|Ph.D Student||Herzig Sheinfux Hanan|
|Subject||Anderson Localization - to the Subwavelength Limit and|
|Department||Department of Physics||Supervisor||? 18? Mordechai Segev|
|Full Thesis text|
In optics, when we talk about refractive index we usually assume that light goes through atomic matter only experiencing an "averaged" atomic response. That is, that we can (conceptually) replace the complex atomic structure with a uniform refractive index. This conceptual process is called homogenization and is implicitly performed in almost all of optics and is used, heavily and explicitly, in metamaterial science.
In my PhD, I tackled this fundamental concept and showed that it breaks down completely in (seemingly) simple dielectric structures. I considered structures where, by design, waves alternate between being regular propagating waves and a less common manifestation of light called evanescent waves. In my work I showed there is a special angle of incidence, the effective medium's critical angle for total internal reflection, at which the structure's optical response can become sensitive to deep subwavelength features. A stark contrast to the effective medium prediction.

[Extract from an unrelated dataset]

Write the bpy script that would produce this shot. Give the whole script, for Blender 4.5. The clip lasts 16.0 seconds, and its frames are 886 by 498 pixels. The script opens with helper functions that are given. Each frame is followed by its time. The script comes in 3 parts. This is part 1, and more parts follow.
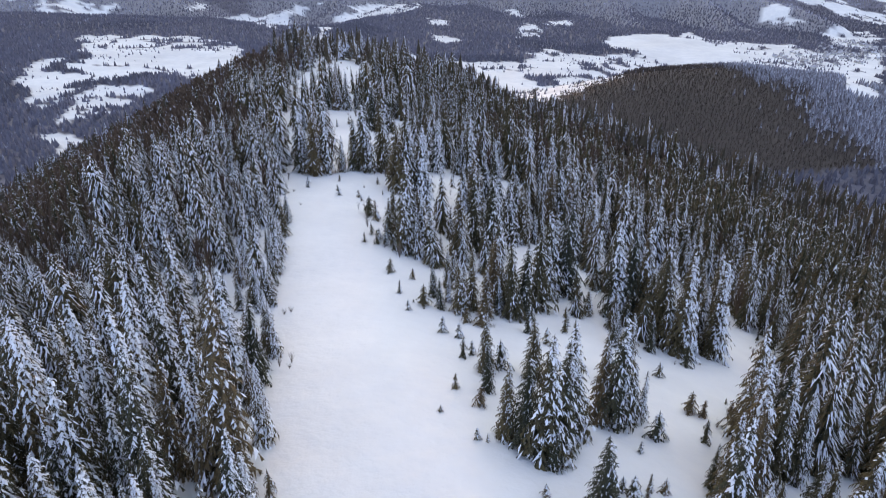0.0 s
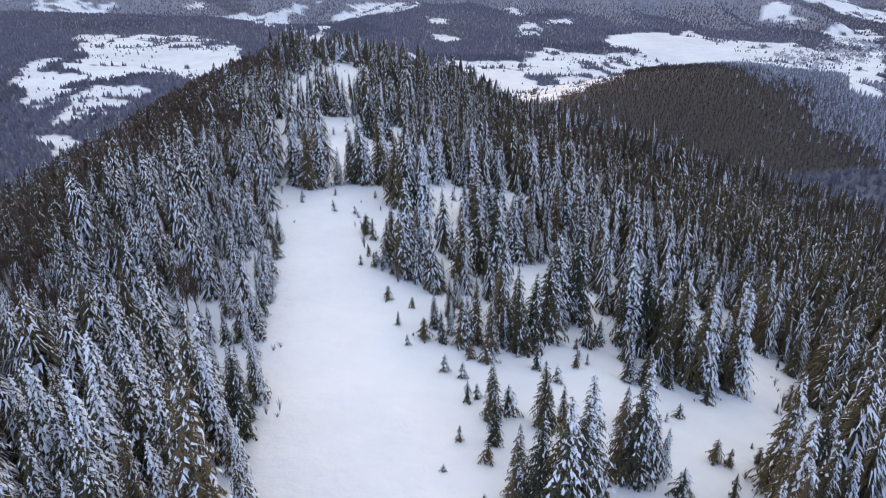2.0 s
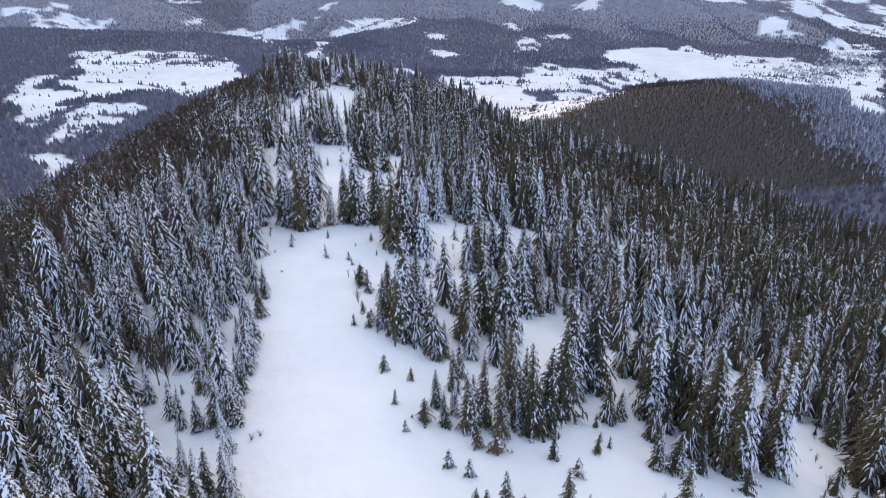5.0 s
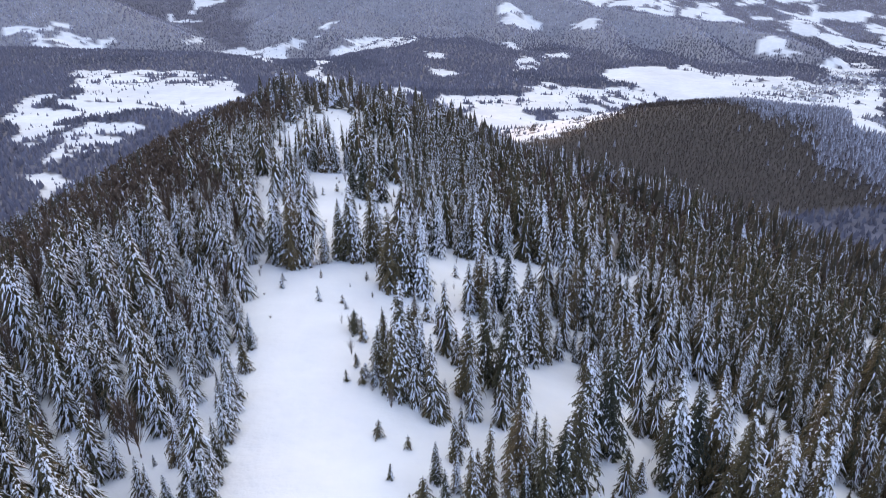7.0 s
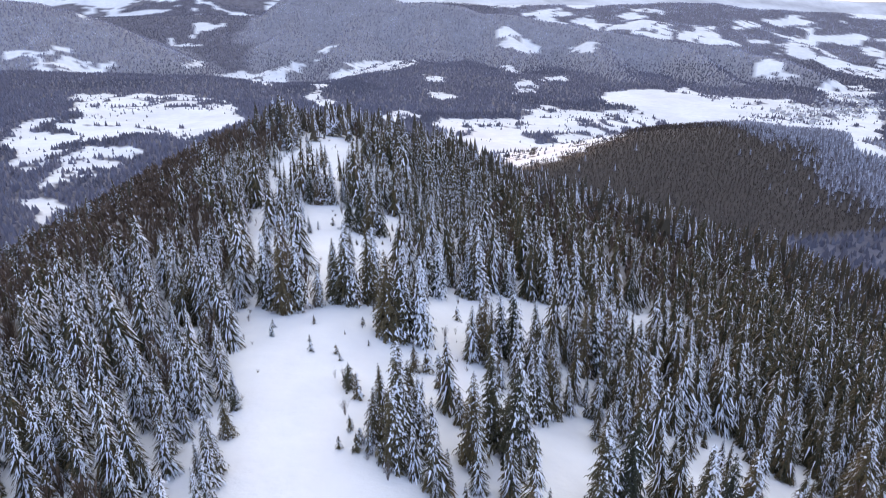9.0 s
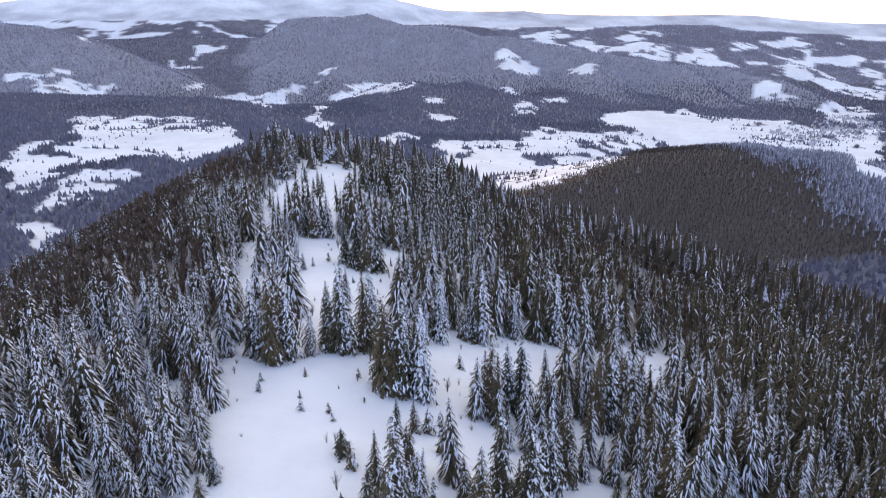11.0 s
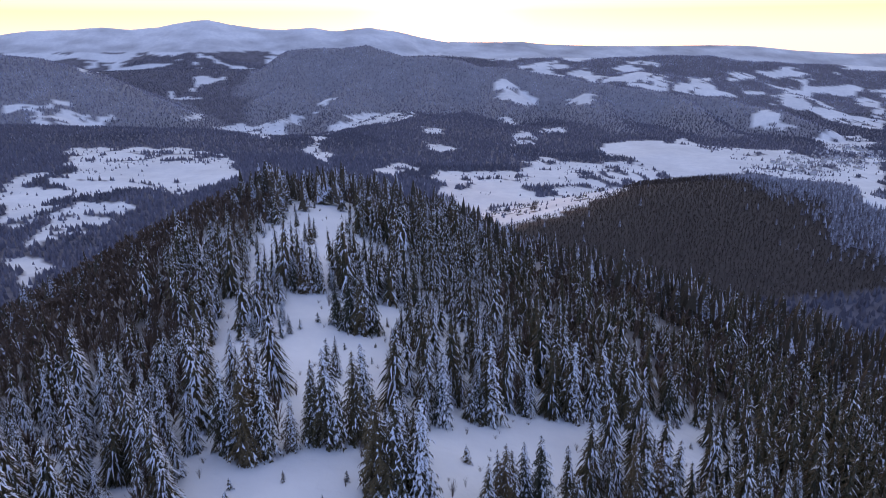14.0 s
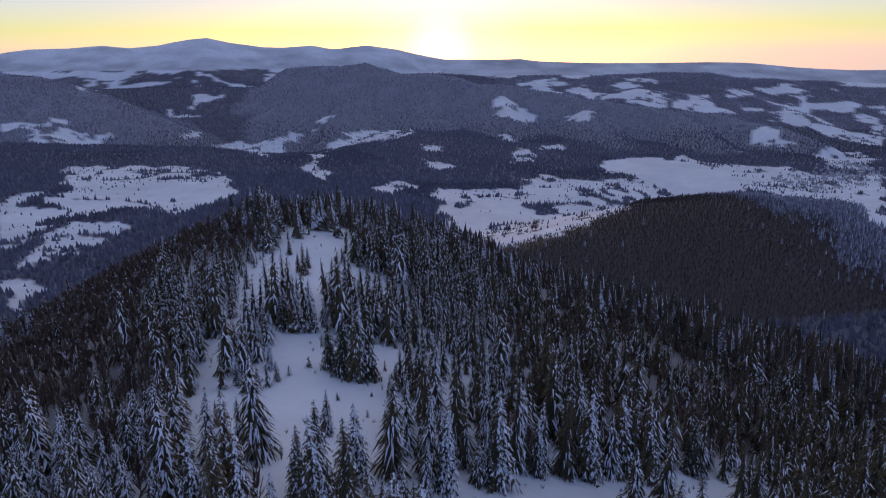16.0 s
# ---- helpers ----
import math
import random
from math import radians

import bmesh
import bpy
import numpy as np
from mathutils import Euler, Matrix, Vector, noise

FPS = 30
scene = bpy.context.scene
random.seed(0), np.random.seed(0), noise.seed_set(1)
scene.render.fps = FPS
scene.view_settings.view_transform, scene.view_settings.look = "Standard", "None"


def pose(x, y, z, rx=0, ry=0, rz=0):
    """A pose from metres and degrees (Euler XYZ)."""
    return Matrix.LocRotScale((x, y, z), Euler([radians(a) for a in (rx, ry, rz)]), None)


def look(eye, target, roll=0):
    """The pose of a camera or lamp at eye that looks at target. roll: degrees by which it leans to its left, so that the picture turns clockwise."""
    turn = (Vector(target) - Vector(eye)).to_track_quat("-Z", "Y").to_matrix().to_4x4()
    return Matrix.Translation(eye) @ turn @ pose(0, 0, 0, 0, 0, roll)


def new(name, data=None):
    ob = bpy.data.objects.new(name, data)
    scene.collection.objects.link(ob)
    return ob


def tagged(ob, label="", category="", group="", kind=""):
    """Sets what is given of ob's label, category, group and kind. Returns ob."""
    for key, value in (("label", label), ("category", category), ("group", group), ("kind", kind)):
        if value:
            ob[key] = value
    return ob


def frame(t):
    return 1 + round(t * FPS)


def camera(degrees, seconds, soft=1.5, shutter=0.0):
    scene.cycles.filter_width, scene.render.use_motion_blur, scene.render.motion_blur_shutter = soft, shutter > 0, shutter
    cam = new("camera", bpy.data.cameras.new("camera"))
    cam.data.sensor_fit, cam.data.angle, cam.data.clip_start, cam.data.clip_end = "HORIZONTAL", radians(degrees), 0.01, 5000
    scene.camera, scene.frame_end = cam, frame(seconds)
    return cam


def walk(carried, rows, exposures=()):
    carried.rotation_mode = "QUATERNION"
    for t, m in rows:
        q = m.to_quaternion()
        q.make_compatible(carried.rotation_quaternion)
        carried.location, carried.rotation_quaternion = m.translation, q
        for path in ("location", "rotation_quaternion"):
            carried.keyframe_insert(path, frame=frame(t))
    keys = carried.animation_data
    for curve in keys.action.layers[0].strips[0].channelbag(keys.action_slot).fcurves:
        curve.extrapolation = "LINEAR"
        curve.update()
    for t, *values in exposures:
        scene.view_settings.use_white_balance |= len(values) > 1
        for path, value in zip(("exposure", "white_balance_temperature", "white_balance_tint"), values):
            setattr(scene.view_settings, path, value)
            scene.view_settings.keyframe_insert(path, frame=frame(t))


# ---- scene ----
cam = camera(66.04, 16.0, soft=1.05)
PATH = [
    (0, 5.078, 0.374, -0.118, 0.7, -25.613, -0.005),
    (0.5, 4.921, 3.288, 0.078, 0.678, -25.659, 0.026),
    (1, 4.799, 6.177, 0.258, 0.667, -25.698, 0.024),
    (1.5, 4.648, 9.125, 0.565, 0.644, -25.744, 0.038),
    (2, 4.509, 12.036, 0.835, 0.629, -25.768, 0.06),
    (2.5, 4.382, 14.954, 1.083, 0.612, -25.691, 0.088),
    (3, 4.259, 17.833, 1.477, 0.58, -25.559, 0.08),
    (3.5, 4.129, 20.76, 1.85, 0.561, -25.37, 0.073),
    (4, 3.963, 23.894, 2.142, 0.529, -25.151, 0.094),
    (6.5, 3.353, 39.623, 3.711, 0.403, -23.716, 0.191),
    (7, 3.328, 43.005, 3.899, 0.405, -23.278, 0.144),
    (7.5, 3.187, 46.274, 4.038, 0.369, -22.821, 0.125),
    (8, 3.036, 49.434, 4.255, 0.344, -22.373, 0.165),
    (8.5, 2.983, 52.503, 4.48, 0.337, -21.915, 0.176),
    (9, 2.772, 55.549, 4.802, 0.311, -21.5, 0.201),
    (11.5, 1.998, 73.589, 6.118, 0.219, -19.445, 0.305),
    (12, 1.845, 77.574, 6.553, 0.171, -19.077, 0.376),
    (12.5, 1.599, 81.73, 7.024, 0.119, -18.705, 0.398),
    (13, 1.388, 86.261, 7.313, 0.145, -18.313, 0.436),
    (13.5, 1.103, 90.737, 7.353, 0.109, -17.889, 0.395),
    (14, 1.04, 95.622, 7.412, 0.121, -17.492, 0.383),
    (14.5, 0.838, 100.547, 7.45, 0.107, -17.138, 0.429),
    (15, 0.581, 105.495, 7.611, 0.079, -16.804, 0.459),
    (15.5, 0.327, 110.292, 7.761, 0.044, -16.462, 0.481),
    (16, 0, 115, 8, 0, -16.135, 0.5),
]
walk(cam, [(t, pose(x, y, z, 90 + pitch, roll, yaw)) for t, x, y, z, yaw, pitch, roll in PATH],
     exposures=[(0, 3.15, 7750, 27), (4, 3.22, 7550, 27), (9, 3.45, 7700, 30), (12, 3.02, 7300, 33), (14, 2.42, 6500, 38), (16, 1.62, 6250, 40)])

# ---- dusk sky, and the sun that touches the far hills ----
SUN_ELEVATION, SUN_TURN = 3.0, 0.0
VEIL_EAST, VEIL_WEST = (0.37, 0.69, 1.29, 1), (0.79, 0.94, 0.93, 1)
LOW_WEST = ((0.0, (1.15, 1.2, 1.1)), (0.05, (1.12, 1.42, 0.85)), (0.12, (1.02, 1.52, 0.52)), (0.2, (1.02, 1.52, 1.0)), (0.3, (1.02, 1.5, 1.8)), (0.6, (0.85, 1.12, 1.3)))
SUN_SEEN = (-0.004, 1.0, 0.003)
world = bpy.data.worlds.new("world")
scene.world = world
world.use_nodes = True
sky = world.node_tree.nodes.new("ShaderNodeTexSky")
sky.sky_type, sky.sun_disc = "NISHITA", False
sky.sun_elevation, sky.sun_rotation = radians(SUN_ELEVATION), radians(SUN_TURN)
sky.altitude, sky.air_density, sky.dust_density, sky.ozone_density = 900, 1.0, 0.6, 1.5
background = world.node_tree.nodes["Background"]
background.inputs["Strength"].default_value = 0.15
# thin high cloud: milky white overhead, yellow and peach low in the west, blue in the east
def sky_node(kind, **inputs):
    node = world.node_tree.nodes.new(kind)
    for key, value in inputs.items():
        if isinstance(value, bpy.types.NodeSocket):
            world.node_tree.links.new(value, node.inputs[int(key[1:])])
        else:
            node.inputs[int(key[1:])].default_value = value
    return node


def sky_math(op, a, b=0.0):
    node = sky_node("ShaderNodeMath", i0=a, i1=b)
    node.operation = op
    return node.outputs[0]


def sky_mix(fac, a, b):
    node = world.node_tree.nodes.new("ShaderNodeMix")
    node.data_type = "RGBA"
    for socket, value in ((node.inputs[0], fac), (node.inputs[6], a), (node.inputs[7], b)):
        if isinstance(value, bpy.types.NodeSocket):
            world.node_tree.links.new(value, socket)
        else:
            socket.default_value = value
    return node.outputs[2]


def sky_ramp(fac, stops):
    node = sky_node("ShaderNodeValToRGB", i0=fac)
    while len(node.color_ramp.elements) < len(stops):
        node.color_ramp.elements.new(0.5)
    for e, (at, c) in zip(node.color_ramp.elements, stops):
        e.position, e.color = at, (*c, 1)
    return node.outputs["Color"]


way = sky_node("ShaderNodeSeparateXYZ", i0=world.node_tree.nodes.new("ShaderNodeTexCoord").outputs["Generated"])
east_west = sky_math("ADD", sky_math("MULTIPLY", way.outputs["Y"], 0.5), 0.5)
veil = sky_mix(sky_ramp(east_west, ((0.22, (0, 0, 0)), (0.75, (1, 1, 1)))), VEIL_EAST, VEIL_WEST)
low = sky_ramp(sky_math("MULTIPLY", way.outputs["Z"], 4.0), LOW_WEST)
veil = sky_mix(sky_math("MULTIPLY", sky_ramp(way.outputs["Z"], ((0.0, (1, 1, 1)), (0.16, (0, 0, 0)))), sky_ramp(east_west, ((0.75, (0, 0, 0)), (0.93, (1, 1, 1))))), veil, low)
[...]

I started by examining periodic multilayers, made of dielectric layers that are 50 times thinner than the wavelength. Ordinarily, small structural variations such as changing the layer order, have little effect on optical transmission. Nevertheless, I found that, due to multiple evanescent-propagating transitions, the optical transmission of these multilayers become sensitive to deep subwavelength structural features such as the order of the layers.
Next, I considered disordered multilayers, where the failure of homogenization is even more profound. In a stack of layers with random thickness, a fundamentally important phenomenon known as Anderson localization is expected to take place. But this localization is known (for more than three decades) to be negligible when the disorder is on a deep subwavelength scale (in accordance with homogenization). Nevertheless, I showed, analytically and numerically, that localization can dominate transport even in layers ~1000 times thinner than the wavelength. This extreme result is completely unprecedented in any wave system and potential.
Furthermore, my theory showed that this localization regime has some very unusual features. For example, while regular Anderson localization famously arrests in any 1D disordered system, in the presence of evanescent waves - disorder can also enhance transmission by orders of magnitude.
I consider myself particularly fortunate for having been also able to investigate these effects experimentally. For the experiments, we fabricated several disordered multilayers. The average layer thickness in our samples was 14.5 nm, more than forty times thinner than the 632 nm wavelength of the laser we used. Despite the deep subwavelength thickness of the layers, I observed powerful localization effects in the vicinity of a certain critical angle. I also demonstrated the transmission enhancement effect and that these effects are in excellent agreement with theory and remarkably robust to surface roughness. Finally, the most dramatic result of this experiment was that two structures which differ by a single 2 nm variation can be clearly distinguished - a sensitivity which suggests major potential sensing and switching applications.